* **Task to complete**: Pictures stay out of the copy; restate everything else in the material exactly.

* **Data block**:
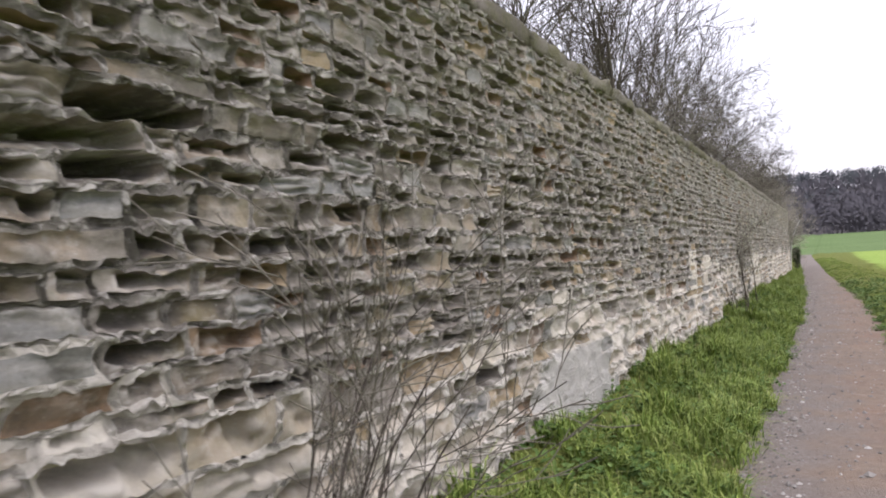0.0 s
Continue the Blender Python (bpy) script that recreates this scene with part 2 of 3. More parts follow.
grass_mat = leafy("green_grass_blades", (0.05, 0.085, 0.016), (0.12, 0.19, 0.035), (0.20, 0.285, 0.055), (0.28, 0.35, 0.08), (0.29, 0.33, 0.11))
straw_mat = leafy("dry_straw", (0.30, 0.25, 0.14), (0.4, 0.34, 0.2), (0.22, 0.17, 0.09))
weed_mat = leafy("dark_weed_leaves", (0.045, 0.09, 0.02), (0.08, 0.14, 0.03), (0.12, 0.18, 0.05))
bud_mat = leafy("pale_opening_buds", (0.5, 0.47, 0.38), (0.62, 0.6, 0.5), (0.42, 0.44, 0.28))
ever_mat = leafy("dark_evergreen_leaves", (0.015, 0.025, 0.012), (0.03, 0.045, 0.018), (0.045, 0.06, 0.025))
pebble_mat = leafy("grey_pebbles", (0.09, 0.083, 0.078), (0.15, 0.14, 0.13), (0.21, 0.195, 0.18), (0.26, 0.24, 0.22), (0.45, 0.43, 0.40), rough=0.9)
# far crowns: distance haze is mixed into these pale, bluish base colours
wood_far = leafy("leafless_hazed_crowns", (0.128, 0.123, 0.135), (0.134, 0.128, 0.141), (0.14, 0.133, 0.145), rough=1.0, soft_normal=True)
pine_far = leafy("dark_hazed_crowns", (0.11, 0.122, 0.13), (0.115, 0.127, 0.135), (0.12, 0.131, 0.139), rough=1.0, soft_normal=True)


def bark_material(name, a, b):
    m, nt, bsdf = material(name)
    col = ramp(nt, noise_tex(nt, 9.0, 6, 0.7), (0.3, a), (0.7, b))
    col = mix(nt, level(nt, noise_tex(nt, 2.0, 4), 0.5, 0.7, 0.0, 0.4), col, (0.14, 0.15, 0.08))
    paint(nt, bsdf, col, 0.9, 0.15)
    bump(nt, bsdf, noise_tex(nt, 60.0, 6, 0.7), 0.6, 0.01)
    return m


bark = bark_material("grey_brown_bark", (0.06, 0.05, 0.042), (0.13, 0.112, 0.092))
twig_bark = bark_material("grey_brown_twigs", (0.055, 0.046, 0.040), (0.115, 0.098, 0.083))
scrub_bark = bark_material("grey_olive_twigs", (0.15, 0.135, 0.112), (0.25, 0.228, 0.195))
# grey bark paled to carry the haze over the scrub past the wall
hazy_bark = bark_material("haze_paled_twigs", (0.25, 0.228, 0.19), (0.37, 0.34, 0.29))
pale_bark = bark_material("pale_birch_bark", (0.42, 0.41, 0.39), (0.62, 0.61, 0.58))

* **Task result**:
0.0 s
Continue the Blender Python (bpy) script that recreates this scene with part 2 of 3. More parts follow.
grass_mat = leafy("green_grass_blades", (0.05, 0.085, 0.016), (0.12, 0.19, 0.035), (0.20, 0.285, 0.055), (0.28, 0.35, 0.08), (0.29, 0.33, 0.11))
straw_mat = leafy("dry_straw", (0.30, 0.25, 0.14), (0.4, 0.34, 0.2), (0.22, 0.17, 0.09))
weed_mat = leafy("dark_weed_leaves", (0.045, 0.09, 0.02), (0.08, 0.14, 0.03), (0.12, 0.18, 0.05))
bud_mat = leafy("pale_opening_buds", (0.5, 0.47, 0.38), (0.62, 0.6, 0.5), (0.42, 0.44, 0.28))
ever_mat = leafy("dark_evergreen_leaves", (0.015, 0.025, 0.012), (0.03, 0.045, 0.018), (0.045, 0.06, 0.025))
pebble_mat = leafy("grey_pebbles", (0.09, 0.083, 0.078), (0.15, 0.14, 0.13), (0.21, 0.195, 0.18), (0.26, 0.24, 0.22), (0.45, 0.43, 0.40), rough=0.9)
# far crowns: distance haze is mixed into these pale, bluish base colours
wood_far = leafy("leafless_hazed_crowns", (0.128, 0.123, 0.135), (0.134, 0.128, 0.141), (0.14, 0.133, 0.145), rough=1.0, soft_normal=True)
pine_far = leafy("dark_hazed_crowns", (0.11, 0.122, 0.13), (0.115, 0.127, 0.135), (0.12, 0.131, 0.139), rough=1.0, soft_normal=True)


def bark_material(name, a, b):
    m, nt, bsdf = material(name)
    col = ramp(nt, noise_tex(nt, 9.0, 6, 0.7), (0.3, a), (0.7, b))
    col = mix(nt, level(nt, noise_tex(nt, 2.0, 4), 0.5, 0.7, 0.0, 0.4), col, (0.14, 0.15, 0.08))
    paint(nt, bsdf, col, 0.9, 0.15)
    bump(nt, bsdf, noise_tex(nt, 60.0, 6, 0.7), 0.6, 0.01)
    return m


bark = bark_material("grey_brown_bark", (0.06, 0.05, 0.042), (0.13, 0.112, 0.092))
twig_bark = bark_material("grey_brown_twigs", (0.055, 0.046, 0.040), (0.115, 0.098, 0.083))
scrub_bark = bark_material("grey_olive_twigs", (0.15, 0.135, 0.112), (0.25, 0.228, 0.195))
# grey bark paled to carry the haze over the scrub past the wall
hazy_bark = bark_material("haze_paled_twigs", (0.25, 0.228, 0.19), (0.37, 0.34, 0.29))
pale_bark = bark_material("pale_birch_bark", (0.42, 0.41, 0.39), (0.62, 0.61, 0.58))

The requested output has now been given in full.